GoblinSlayer 2 days ago | parent [-]

>ASN.1 and X.509 are devilishly complex

Most of it is unused though, only CN, SANs and public key are used.

tialaramex 2 days ago | parent [-]

You really shouldn't need CN (but it's convenient for humans) however there are a bunch of other interesting things in the X.509 certificate, lets look at the one for this site:

Issuer: We need to know who issued this cert, then we can check whether we trust them and whether the signature on the certificate is indeed from them, and potentially repeat this process - this cert was issued by Let's Encrypt's E5 intermediate

Validity: We need to know when this cert was or will be valid, a perfectly good certificate for 2019 ain't much good now, this one is valid from early May until early August

Now we get a public key, in this case a nice modern elliptic curve P-256 key

We need to know how the signature works, in this case it's ECDSA with SHA-384

And we need a serial number for the certificate, this unique number helps sidestep some nasty problems and also gives us an easy shorthand if reporting problems, 05:6B:9D:B0:A1:AE:BB:6D:CA:0B:1A:F0:61:FF:B5:68:4F:5A will never be any other cert only this one.

We get a mandatory notice that this particular certificate is NOT a CA certificate, it's just for a web server, and we get the "Extended key use" which says it's for either servers or for clients (Let's Encrypt intends to cease offering "for client" certificates in the next year or so, today they're the default)

Then we get a URL for the CRL where you can find out if this certificate (or others like it) were revoked since issuance, info with a URL for OCSP (also going away soon) and a URL where you can get your own copy of the issuer's certificate if you somehow do not have that.

We get a policy OID, this is effectively a complicated way to say "If you check Let's Encrypt's formal policy documents, this certificate was specifically issued under the policy identified with this OID", these do change but not often.

Finally we get two embedded SCTs, these are proof that two named Certificate Transparency Log services have seen this certificate, or rather, the raw data in the certificate, although they might also have the actual certificate.

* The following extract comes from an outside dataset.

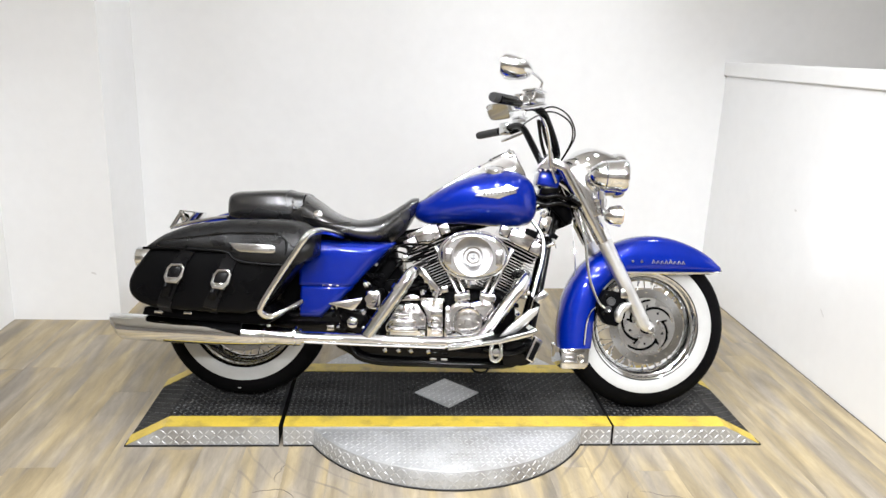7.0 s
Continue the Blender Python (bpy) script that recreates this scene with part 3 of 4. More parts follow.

So, quite a lot more than you listed.

[A correct decoder also needs to actually verify the signature, I did not list that part, obviously ignoring the signature would be a bad idea for a live system as then anybody can lie about anything]

bostik a day ago | parent [-]

> You really shouldn't need CN (but it's convenient for humans)

Is this finally the case now? About 5 years back IIS would fail to load a certificate without a CN, despite the field being deprecated since 2000.

And who would run IIS? A bunch of janky/dodgy/shady marketing affiliates, at least. Quite common in the gambling industry.

tialaramex a day ago | parent [-]

I am definitely not telling you that it will work in all software, yeah. Only that it should work and well, that's not useful engineering advice.